With the demise of culture, the equal people out there need reasons for their personal existences. Some dedicate themselves to hobbies, some to laboring for progress, and others, to a strange fetishism of consumption and ego in obesity.
Infinifat provides a new victim category, since reality discriminates against a lack of health and noticing this, ordinary people pull back from the grotesquely oversized. This allows Infinifat Lives Matter-style activity:
It’s so important for voices like mine to have an outlet. The shame is constant. It comes from everywhere. Family. Friends. The nightly news. Doctors. Trolls on the internet. People with powerful platforms like Oprah (yes, even if she’s claiming “healthy” to be the new “skinny” as she shills for Weight Watchers).
This shame is without equivocation, harming me and those who, like me, live in very fat bodies. These are our homes. Does anyone really think it’s healthy to be told over and over and over again that you’re essentially on the verge of death every moment of every day?
In a society of equals, where the path to equality always involves taking from the strong to give to the weak, one always wants to be weak in some way that justifies the pity, attention, and subsidies of others.
By being grossly overweight, the infinifat achieve a victim category of their own that transcends race, sex, and class. They are simply pitied. No one wants to be from a minority group in any land, a religious outlier, or a sexual non-conformist; to be these things is to be cut out of the social mainstream and to become isolated.

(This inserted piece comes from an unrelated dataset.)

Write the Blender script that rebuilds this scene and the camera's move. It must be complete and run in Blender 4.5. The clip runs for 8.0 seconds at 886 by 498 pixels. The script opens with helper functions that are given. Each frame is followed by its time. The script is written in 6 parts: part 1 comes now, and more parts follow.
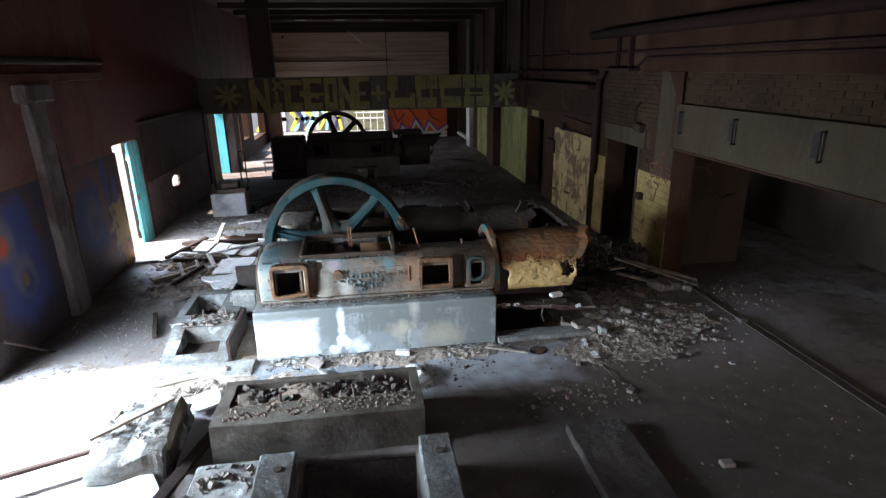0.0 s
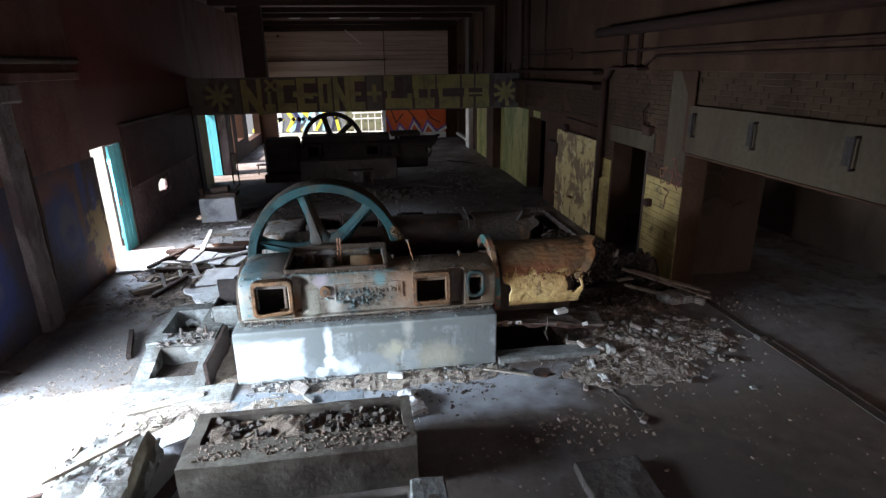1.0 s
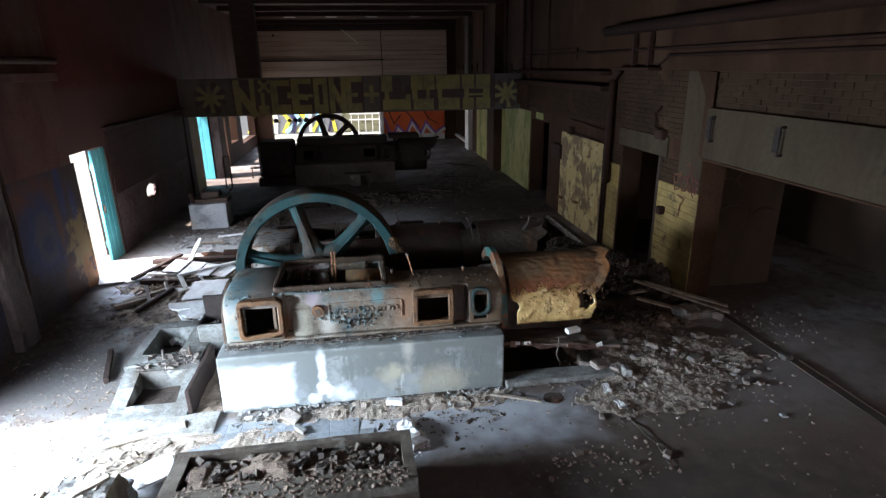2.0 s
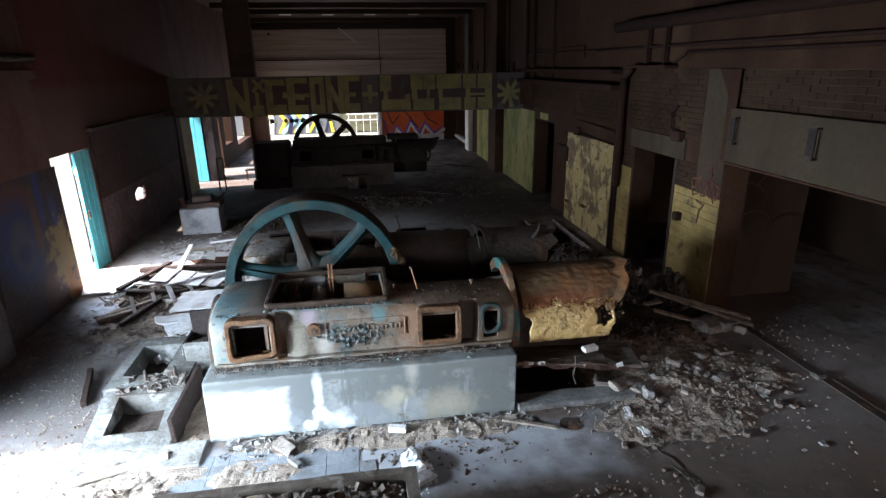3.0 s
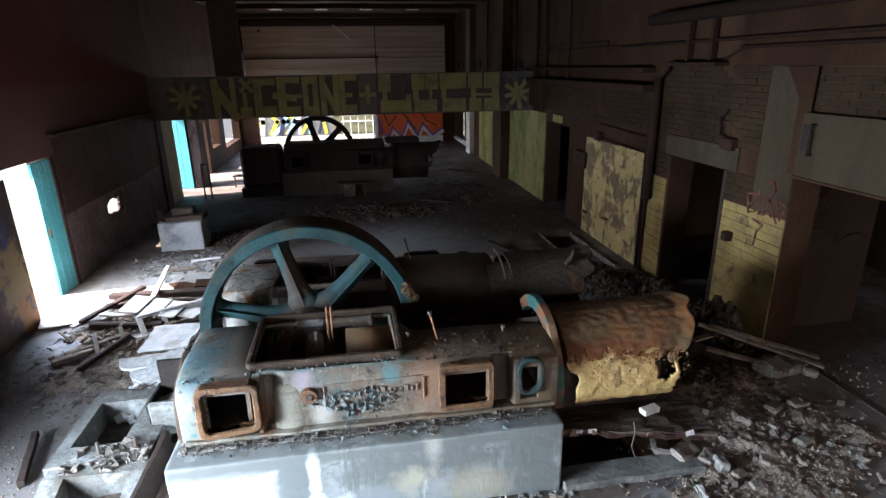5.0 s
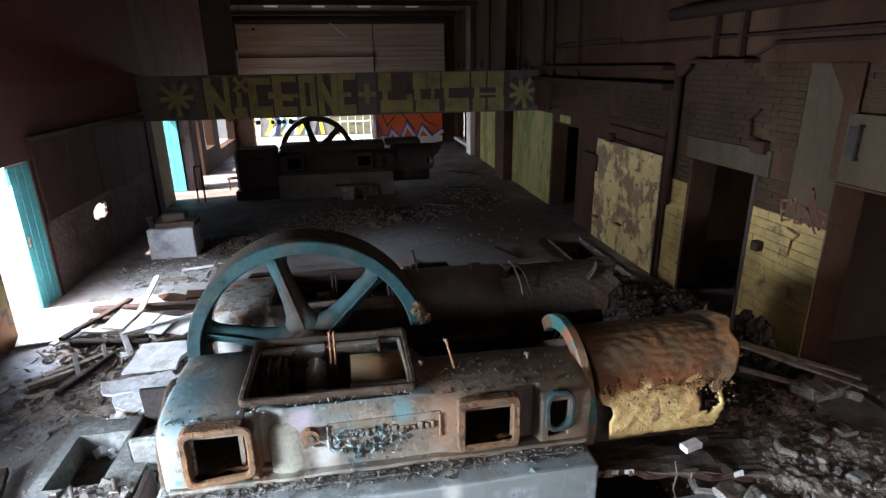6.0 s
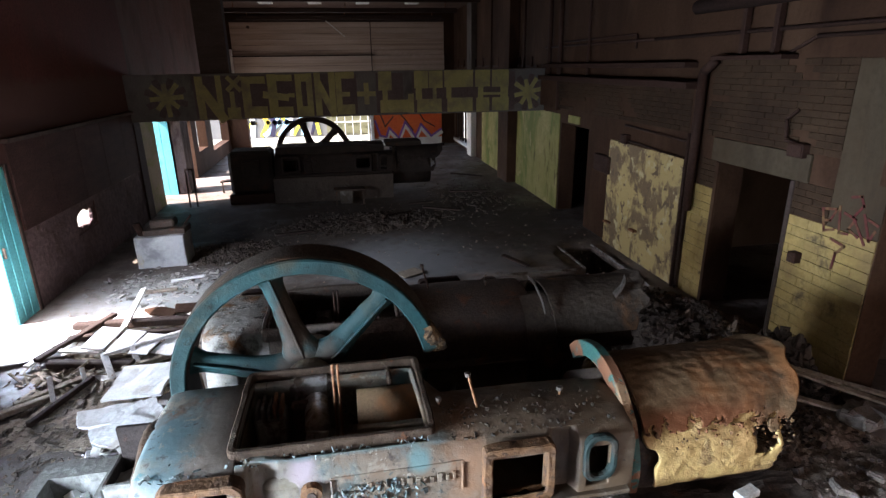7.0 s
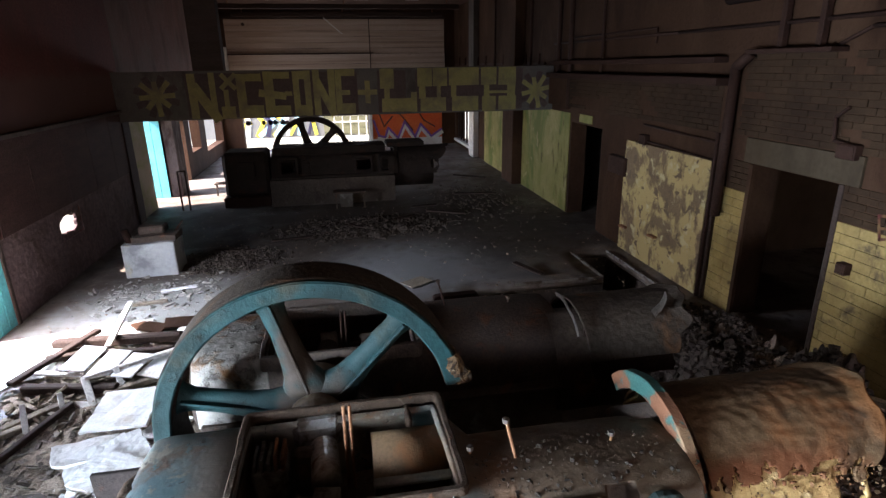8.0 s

However, by choosing to be massively fat, the infinifat gain themselves an identity and with it a presumption of victimhood, which protects them from any criticism; they can claim that all attacks are directed at their weight, even if ostensibly targeting other areas.
As New Rome descends into chaos and stupidity, every person needs to find a shield behind which to hide, and for many, infinifat will tempt them, since they can be a minority and victim, but also have great snacks too.